Duplessis was both a popular courtesan and the hostess of a salon, where politicians, writers, and artists gathered for stimulating conversation and socializing. She rode in the Bois de Boulogne and attended opera performances. She also had her portrait painted by Édouard Viénot.

Duplessis was the mistress of Alexandre Dumas fils from September 1844 to August 1845. Afterward, she is believed to have become the mistress of composer Franz Liszt, who reportedly wished to live with her. In her short life, she gained a reputation as a discreet, intelligent, and witty lover. She remained in the good graces of many of her benefactors even after her relationships with them had ended.

In the summer of 1844, Plessis found her last great patron, the 78-year-old Count Gustav von Stackelberg (1766-1850). He was personally extremely wealthy and received a pension from the Tsar. Plessis and Stackelberg are said to have met at the spa resort of Bagnères-de-Luchon. She agreed to a liaison and he furnished her a magnificent six-room apartment on Boulevard de la Madeleine in Paris.

She was briefly married to at least one of her lovers: Count Édouard de Perregaux (1815-1889), a French nobleman and army officer.

==Death==
Marie Duplessis died of tuberculosis at the age of 23 on 3 February 1847. Her husband, the Comte de Perregaux, and her former lover, the Baltic-German count Gustav Ernst von Stackelberg, were by her side. Within a few weeks of her death, her belongings were auctioned off to pay her debts.
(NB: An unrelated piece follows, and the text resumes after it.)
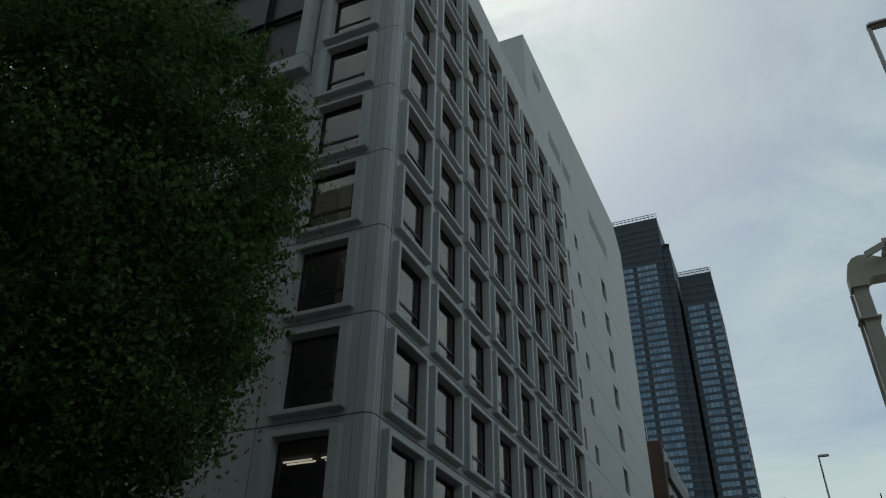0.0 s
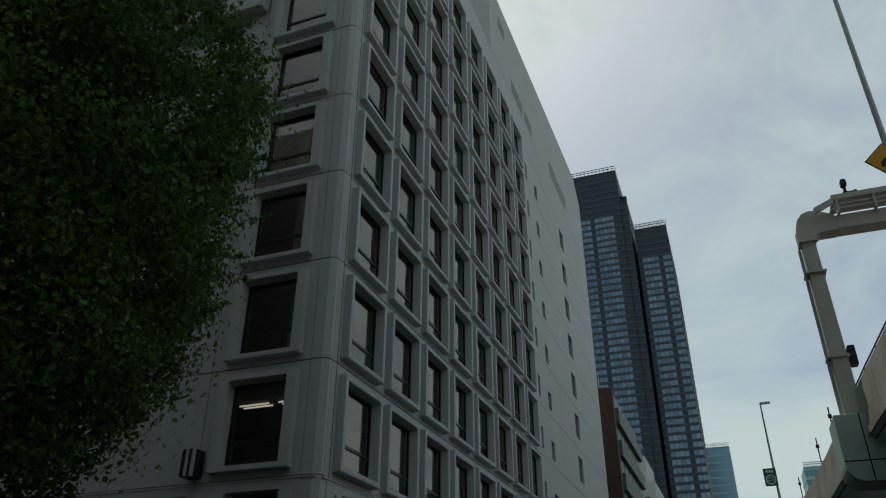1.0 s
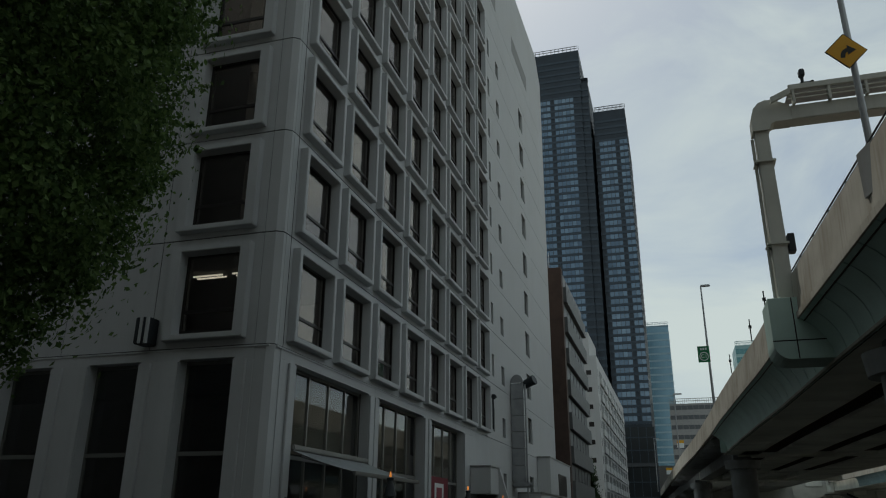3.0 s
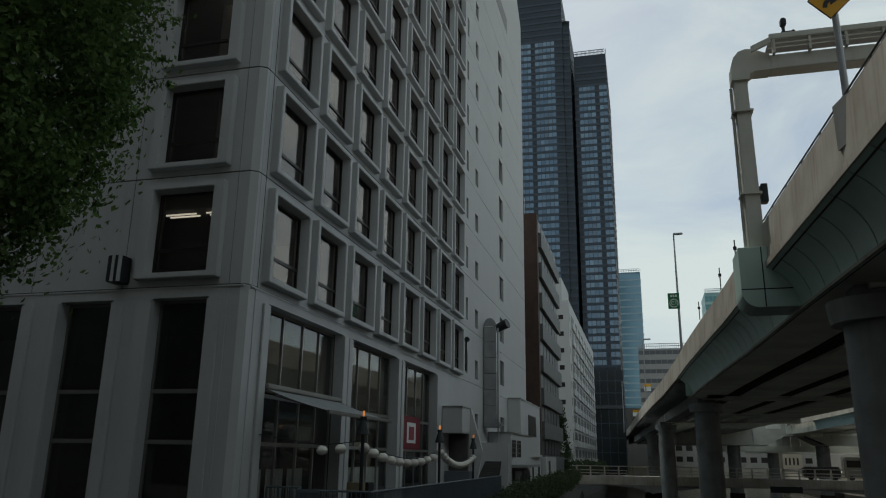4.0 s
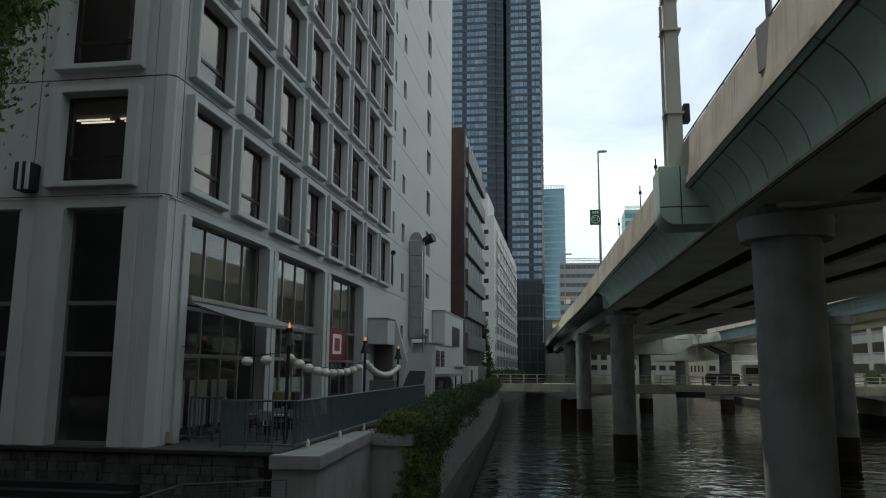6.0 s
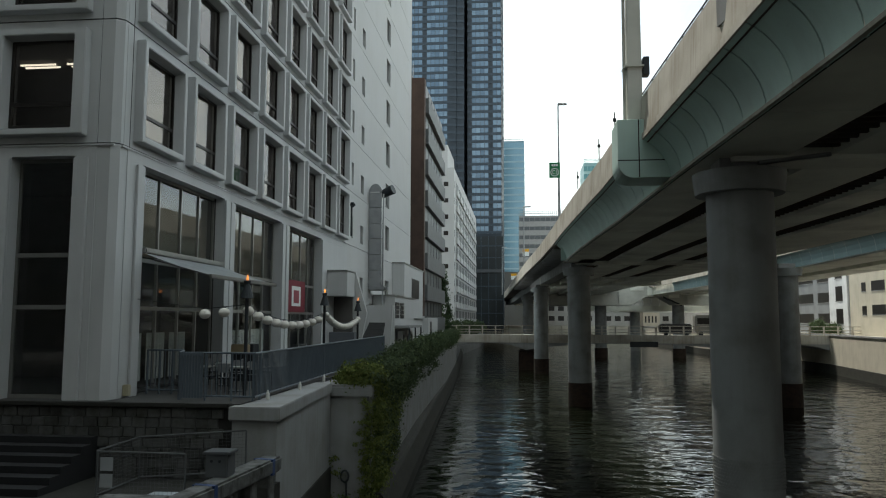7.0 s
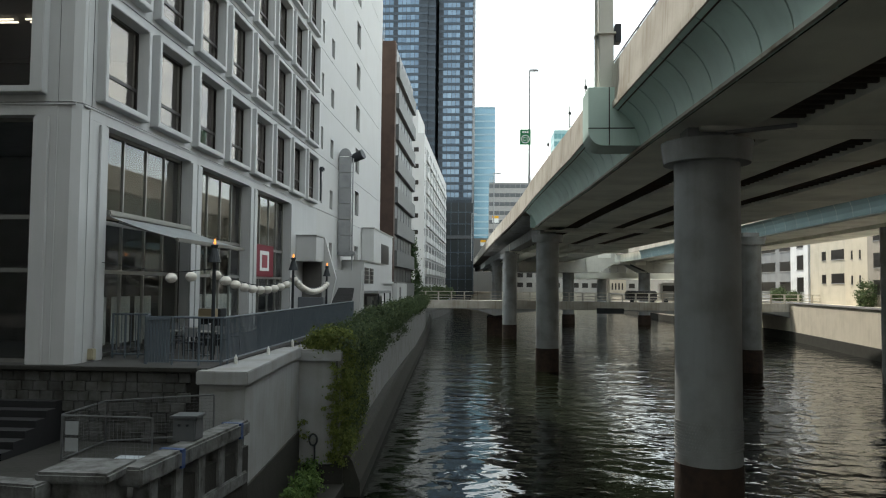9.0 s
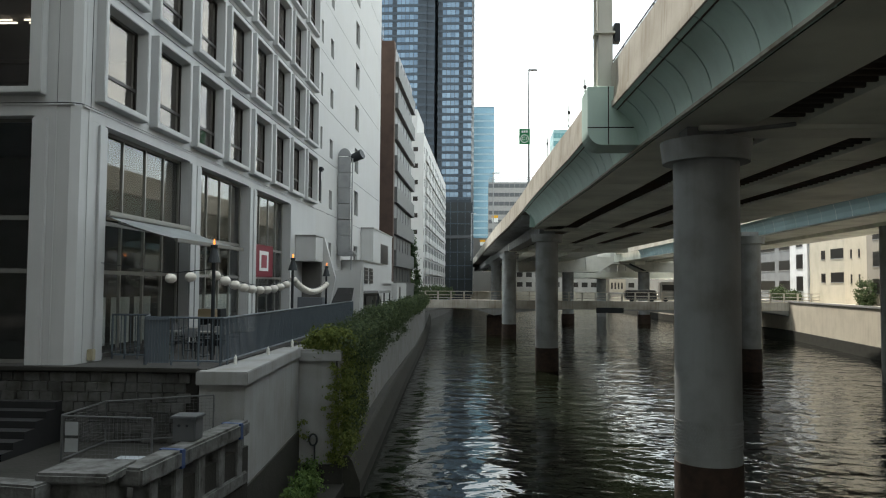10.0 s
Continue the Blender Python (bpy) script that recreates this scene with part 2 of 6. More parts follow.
def sweep(bm, path, profile, closed=True):
    """Carries a profile of (side, height) along a plan path of (x, y)."""
    pts = [Vector((x, y, 0)) for x, y in path]
    rings = []
    for i, p in enumerate(pts):
        d = (pts[min(i + 1, len(pts) - 1)] - pts[max(i - 1, 0)]).normalized()
        side = Vector((d.y, -d.x, 0))
        rings.append([bm.verts.new(p + side * s + Vector((0, 0, h))) for s, h in profile])
    n = len(profile)
    for a, b in zip(rings, rings[1:]):
        for j in range(n if closed else n - 1):
            bm.faces.new((a[j], a[(j + 1) % n], b[(j + 1) % n], b[j]))
    if closed:
        bm.faces.new(rings[0][::-1]), bm.faces.new(rings[-1])
    bmesh.ops.recalc_face_normals(bm, faces=bm.faces)
    return bm


def upright_bar(a, b, deep, y0, y1):
    """A slanting flat bar between two points of (x, z)."""
    bm = bmesh.new()
    ends = [[bm.verts.new((x, y, z)) for x, z in ((*a,), (*b,), (b[0], b[1] - deep), (a[0], a[1] - deep))] for y in (y0, y1)]
    bm.faces.new(ends[0]), bm.faces.new(ends[1][::-1])
    for i in range(4):
        bm.faces.new((ends[0][i], ends[1][i], ends[1][(i + 1) % 4], ends[0][(i + 1) % 4]))
    bmesh.ops.recalc_face_normals(bm, faces=bm.faces)
    return bm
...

Her funeral in Montmartre Cemetery in Paris was attended by hundreds of people. Her tomb can be visited at the Montmartre cemetery.

==Novel, play, and opera==
Dumas's 1848 romantic novel The Lady of the Camellias was based on Duplessis. It appeared within a year of her death. In the book, Dumas became Armand Duval, and Duplessis became Marguerite Gautier. Dumas also adapted his story as a 1852 play, which inspired Giuseppe Verdi's 1853 opera La traviata and various films.

Duplessis is a major character in Sacha Guitry's play Debarau.

The journalist Romain Vienne was a childhood friend of hers and wrote La Vérité sur la dame aux camélias to correct some of the fictions that had grown up around her.